3. Je ne partage pas ce point de vue. Il me semble que la formulation utilisée par la Cour dans l’ordonnance du 19 avril 2017, dans laquelle elle fait référence « aux obligations … incombant [à la Fédération de Russie] au titre de la convention internationale sur l’élimination de toutes les formes de discrimination raciale », montre clairement que les obligations découlant de la CIEDR constituaient la base juridique de la mesure ainsi indiquée. Autrement dit, les droits plausibles de l’Ukraine que l’ordonnance visait à protéger trouvaient leur source plausible dans la CIEDR.

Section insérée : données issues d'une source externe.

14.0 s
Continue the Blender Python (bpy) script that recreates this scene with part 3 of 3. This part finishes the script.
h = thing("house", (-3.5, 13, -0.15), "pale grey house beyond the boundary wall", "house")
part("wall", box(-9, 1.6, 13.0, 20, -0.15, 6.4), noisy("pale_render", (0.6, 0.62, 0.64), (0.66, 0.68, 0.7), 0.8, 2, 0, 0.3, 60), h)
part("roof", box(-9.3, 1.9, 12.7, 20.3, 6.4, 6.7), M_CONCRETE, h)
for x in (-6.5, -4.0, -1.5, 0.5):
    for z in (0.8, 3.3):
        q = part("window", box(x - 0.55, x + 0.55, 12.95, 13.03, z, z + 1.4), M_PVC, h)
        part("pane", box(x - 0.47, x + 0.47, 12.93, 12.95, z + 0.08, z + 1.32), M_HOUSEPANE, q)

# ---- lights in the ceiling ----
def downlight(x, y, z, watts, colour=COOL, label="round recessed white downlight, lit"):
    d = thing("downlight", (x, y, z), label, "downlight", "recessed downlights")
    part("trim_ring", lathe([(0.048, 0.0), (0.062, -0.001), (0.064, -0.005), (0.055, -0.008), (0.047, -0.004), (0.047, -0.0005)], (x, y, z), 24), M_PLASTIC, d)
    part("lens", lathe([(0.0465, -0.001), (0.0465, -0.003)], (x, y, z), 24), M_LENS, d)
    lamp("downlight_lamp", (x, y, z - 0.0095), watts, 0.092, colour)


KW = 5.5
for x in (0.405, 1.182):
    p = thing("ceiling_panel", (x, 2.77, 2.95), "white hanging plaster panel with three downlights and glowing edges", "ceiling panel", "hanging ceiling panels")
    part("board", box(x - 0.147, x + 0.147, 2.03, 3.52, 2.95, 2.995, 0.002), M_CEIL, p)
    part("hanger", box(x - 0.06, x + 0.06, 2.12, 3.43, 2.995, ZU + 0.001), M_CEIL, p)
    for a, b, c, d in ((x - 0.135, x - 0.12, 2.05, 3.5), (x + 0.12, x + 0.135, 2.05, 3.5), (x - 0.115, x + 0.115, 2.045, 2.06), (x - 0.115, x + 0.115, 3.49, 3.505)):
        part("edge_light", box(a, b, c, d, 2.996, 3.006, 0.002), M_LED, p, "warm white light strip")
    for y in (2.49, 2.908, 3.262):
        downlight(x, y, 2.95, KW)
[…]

4. Il y a lieu de souligner que les mesures ont la fonction de préserver les droits des parties dans l’attente d’une décision au fond (article 41 du Statut de la Cour). Dès le moment où, dans le présent arrêt, la Cour est arrivée à la conclusion  à laquelle j’adhère  que les mesures prises par la Fédération de Russie à l’encontre du Majlis n’emportent pas violation desdites obligations (paragraphe 275 de l’arrêt), j’estime donc que la mesure telle qu’elle a été indiquée dans l’ordonnance du 19 avril 2017 s’en trouve dépourvue d’objet. S’il n’y a pas de droit, il n’y a rien à protéger. L’arrêt a établi que la mesure en question ne pouvait pas avoir la fonction de préserver les droits de l’Ukraine en vertu de la CIEDR, étant donné que l’interdiction du Majlis n’était pas constitutive d’une violation des obligations de la Fédération de Russie au titre de ladite convention. L’article 41 du Statut de la Cour, pris d’une manière isolée, ne suffit pas à créer des obligations à la
1 Application de la convention internationale pour la répression du financement du terrorisme et de la convention internationale sur l’élimination de toutes les formes de discrimination raciale (Ukraine c. Fédération de Russie), mesures conservatoires, ordonnance du 19 avril 2017, C.I.J. Recueil 2017, p. 140, par. 106.